Faced same issue. Used https://github.com/sindresorhus/fix-path

process.env.PATH was not available for the electron process in production mode. The above fix-path fixes the issue

0
On

I suspect the problem is a bit deeper than just PATH, and "fix-path" is just a band-aid.

To illustrate the problem, let's say you're using Zsh, which is the default on macOS. Zsh uses several startup files, the most notable of which are:

  • .zprofile, which is run for login shells

  • .zshrc, which is run for interactive shells

Where this can trip you up is that your PATH may be being set in .zprofile.

This is normally not a problem when you launch a shell in a terminal, because macOS Terminal.app runs it as a login shell.

But when you are just invoking /bin/zsh with pty.spawn, you're only creating an interactive shell.

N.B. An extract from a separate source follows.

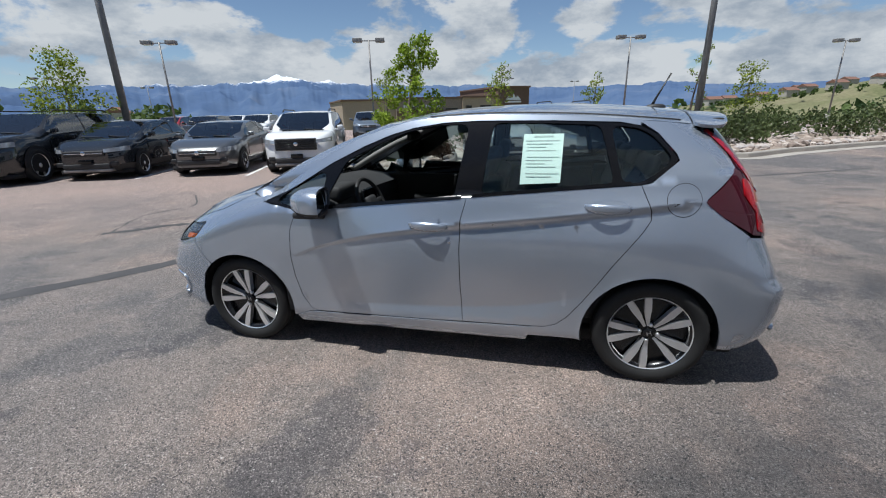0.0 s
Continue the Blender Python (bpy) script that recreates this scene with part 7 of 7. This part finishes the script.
# ---------- retail building across the lot ----------
def store():
    A, B = Vector((-33.5, 67.0)), Vector((-3.5, 87.5))
    yaw = math.degrees(math.atan2(B.y - A.y, B.x - A.x))
    z0 = ground_z(-20, 76) - 0.3
    L = (B - A).length
    m = pose(A.x, A.y, z0, 0, 0, yaw)
    e = thing("retail_building", "tan single-storey retail building with a brown corner tower", "building", "", m)
    ztop, ztow = 3.75 - z0, 5.55 - z0
    tan_ = mk("tan_stucco", (0.40, 0.31, 0.23), 0.9)
    brown = mk("brown_stucco", (0.15, 0.095, 0.07), 0.9)
    dk = mk("grey_brown_stucco", (0.27, 0.215, 0.18), 0.9)
    for nm, x0, x1, y0, zz, mt in (("wall_wing", 0, 9.5, 1.0, ztop - 0.2, tan_), ("wall_middle", 9.5, L - 14, 0.4, ztop, dk), ("wall_entry", L - 14, L - 6.8, 0.0, ztop + 0.1, tan_), ("wall_tower", L - 6.8, L, -0.6, ztow, brown)):
        bm = bmesh.new()
        box(bm, x0, x1, y0, 18, 0, zz)
        part(nm, bm, mt, e, smooth=False)
        bm = bmesh.new()
        box(bm, x0 - 0.2, x1 + 0.2, y0 - 0.25, 18, zz, zz + 0.3)
        part("parapet", bm, brown, e, smooth=False)
    for x0, x1, zz0, zz1, y in ((11.0, 13.6, 1.9, 2.5, 0.4), (15.2, 17.8, 1.9, 2.5, 0.4), (19.0, 21.4, 1.9, 2.5, 0.4), (L - 13.4, L - 12.2, 1.2, 2.9, 0.0), (L - 10.4, L - 7.6, 0.6, 2.9, 0.0)):
        bm = bmesh.new()
        zz = ztop - 4.2
        box(bm, x0, x1, y - 0.08, y + 0.02, zz + zz0, zz + zz1)
        part("window", bm, M_SCREEN, e, smooth=False)
    bm = bmesh.new()
    box(bm, 9.5, L - 14, 0.25, 0.39, 0, ztop - 2.0)
    part("lower_band", bm, brown, e, smooth=False)
    # tower sign: a pale mountain mark and a word as a bar
    bm = bmesh.new()
    for a, h in ((-0.9, 0.9), (0.1, 1.2), (1.0, 0.8)):
        vv = [bm.verts.new((L - 3.6 + a + q, -0.66, ztow - 2.3 + h * z)) for q, z in ((-0.8, 0), (0.8, 0), (0, 1))]
        bm.faces.new(vv)
    box(bm, L - 5.4, L - 1.8, -0.68, -0.62, ztow - 2.75, ztow - 2.45)
    part("tower_sign", bm, M_WHITE, e, "pale mark and lettering", False)
    for x in (12.3, 16.5):
        bm = bmesh.new()
        for k in range(7):
            box(bm, -1.5 + k * 0.43, -1.5 + k * 0.43 + 0.30, 0.0, 0.5, 0.0, 0.03)
        w = part("wall_lettering", bm, M_WHITE, e, "white lettering too small to read", False)
        w.matrix_local = pose(x, 0.33, ztop - 1.5, 90, 0, 0)


store()


# ---------- hills and mountains ----------
def ridge(name, az0, az1, dist, depth, base, prof, mat, rough, seed, label, category, step=0.5):
    """A range of hills seen over the valley: its crest follows prof(azimuth) in degrees of height, folded into spurs."""
    n = int((az1 - az0) / step)
    rows = 26
    verts = []
    noise.seed_set(seed)
    for i in range(n + 1):
        az = az0 + (az1 - az0) * i / n
        crest = math.tan(radians(prof(az))) * dist * (1 + 0.09 * noise.noise(Vector((az * 0.45, seed, 0))) + 0.06 * noise.noise(Vector((az * 1.3, seed, 4))) + 0.03 * noise.noise(Vector((az * 3.1, seed, 8))))
        for j in range(rows):
            f = j / (rows - 1)
            d = dist - depth * (1 - f)
            a = radians(az)
            p = Vector((-math.sin(a) * d, math.cos(a) * d, 0))
            nz = noise.fractal(Vector((p.x, p.y, seed)) * (3.2 / dist), 1.0, 2.0, 7) * rough
            rid = 1 - abs(noise.noise(Vector((p.x, p.y, 0)) * (7.0 / dist)))
            rid2 = 1 - abs(noise.noise(Vector((p.x, p.y, 9)) * (19.0 / dist)))
            hgt = crest * (f ** 1.25) * (0.80 + 0.12 * rid + 0.08 * rid2) + crest * (rid + rid2 - 1.4 + nz) * 0.30 * math.sin(math.pi * min(1, f * 1.02)) + crest * nz * 0.06
            verts.append((p.x, p.y, base + (1.5 - base) * f + hgt))
    faces = [(i * rows + j, (i + 1) * rows + j, (i + 1) * rows + j + 1, i * rows + j + 1) for i in range(n) for j in range(rows - 1)]
    return tagged(obj(name, verts, faces, mat, smooth=True), label, category, kind="structure")


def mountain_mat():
    n = Nodes("hazy_mountain").set(Roughness=1.0, Specular_IOR_Level=0.0)
    # the blue haze of distance is put into the slope colours
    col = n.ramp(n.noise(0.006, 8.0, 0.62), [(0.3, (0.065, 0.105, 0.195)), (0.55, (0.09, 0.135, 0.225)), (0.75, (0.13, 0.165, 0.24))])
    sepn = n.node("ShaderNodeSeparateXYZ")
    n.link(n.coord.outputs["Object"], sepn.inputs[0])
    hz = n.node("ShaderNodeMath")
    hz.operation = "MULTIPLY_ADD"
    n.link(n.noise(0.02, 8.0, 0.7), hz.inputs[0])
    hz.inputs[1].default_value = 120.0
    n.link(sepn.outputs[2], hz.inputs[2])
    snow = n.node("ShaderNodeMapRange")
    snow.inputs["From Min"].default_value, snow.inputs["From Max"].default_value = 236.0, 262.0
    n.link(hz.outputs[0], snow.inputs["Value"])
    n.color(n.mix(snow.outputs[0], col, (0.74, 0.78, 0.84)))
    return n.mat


crest = Curve((-60, 1.6), (-40, 1.9), (-31, 2.0), (-19, 2.1), (-14, 2.65), (-8, 2.55), (-1, 2.6), (5, 2.95), (13, 3.2), (22, 3.5), (28, 4.1), (31, 4.55), (32.7, 4.75), (35, 4.35), (38, 4.0), (43, 3.5), (47, 3.6), (54, 3.4), (58, 3.3), (63, 2.7), (67, 2.35), (71, 1.7), (76, 1.2), (84, 0.9), (95, 0.7))
ridge("mountain_range", -60, 95, 3000, 1300, -30, crest, mountain_mat(), 1.0, 3, "forested mountain range, blue with painted distance haze, and a snowy peak", "mountains", 0.15)
hill = Curve((-75, 1.2), (-45, 2.0), (-35, 2.0), (-30, 1.75), (-26, 1.2), (-22, 0.5), (-17, 0.1), (-12, -0.3), (0, -0.9))
ridge("hillside", -75, 0, 520, 330, -16, hill, M_DRY, 0.8, 8, "dry grassy hillside with scattered houses", "hill", 0.5)
rng = np.random.RandomState(23)
cs, rs = [], []
for _ in range(150):
    az = rng.uniform(-60, -16)
    d = rng.uniform(380, 515)
    a = radians(az)
    zc = 1.5 + math.tan(radians(hill(az))) * 520 * ((d - 190) / 330) ** 1.25 - 1.5
    cs.append((-math.sin(a) * d, math.cos(a) * d, zc + 1))
    rs.append(rng.uniform(1.5, 3.2))
tagged(leaf_cloud("hill_scrub", cs, rs, 9000, 0.9, M_LEAFD, None, 33), "dark scrub and pines on the hillside", "scrub", kind="stuff")
for k in range(16):
    az = -18 - k * 1.3 + (k * 37 % 5) * 0.3
    d = 430 + (k * 53 % 80)
    a = radians(az)
    zc = 1.5 + math.tan(radians(hill(az))) * 520 * ((d - 190) / 330) ** 1.25
    e = thing("house", "far house on the hillside", "house", "far houses", pose(-math.sin(a) * d, math.cos(a) * d, zc - 2.2, 0, 0, -az))
    bm = bmesh.new()
    box(bm, -6, 6, -4, 4, 0, 5)
    part("wall", bm, M_FARWALL, e, smooth=False)
    bm = bmesh.new()
    p = [bm.verts.new(q) for q in ((-6.5, -4.5, 5), (6.5, -4.5, 5), (6.5, 4.5, 5), (-6.5, 4.5, 5), (-6.5, 0, 7.4), (6.5, 0, 7.4))]
    for f in ((0, 1, 5, 4), (2, 3, 4, 5), (0, 4, 3), (1, 2, 5)):
        bm.faces.new([p[i] for i in f])
    part("roof", bm, M_ROOF, e, smooth=False)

That means .zshrc will get sourced, but .zprofile won't.

To make node-pty launch zsh as a login shell, you have two options:

  1. You can pass the "--login" flag, if your shell supports it. Zsh and Bash both do. This is what Visual Studio Code does.

  2. You can set argv[0] to the name of the shell prefixed by a hyphen, e.g. "-zsh". This effectively tells the spawned process that its name is "-zsh" instead of "/bin/zsh" or similar, and—most crucially—is the accepted and most universal way on Unix systems to indicate the shell should be a login shell.

The latter option is not yet supported in node-pty releases as of this writing, but I submitted a PR adding this support which is tagged for review for a future version.

I am using my patched version in a personal project:

{
  "dependencies": {
    "node-pty": "github:mattieb/node-pty#add-argv0-support"
  }
}

This makes a new option, "argv0", available, to which you can set a hyphen followed by the base name of your shell:

import { basename } from "node:path";
import { spawn } from "node-pty";

const file = process.env.SHELL ?? "/bin/sh";
const argv0 = `-${basename(file)}`;
const pty = spawn("/bin/zsh", [], { argv0 });

With both strategies, you simply don't need to pass "process.env" as the environment to spawn. Instead, the shell's own startup will set the environment.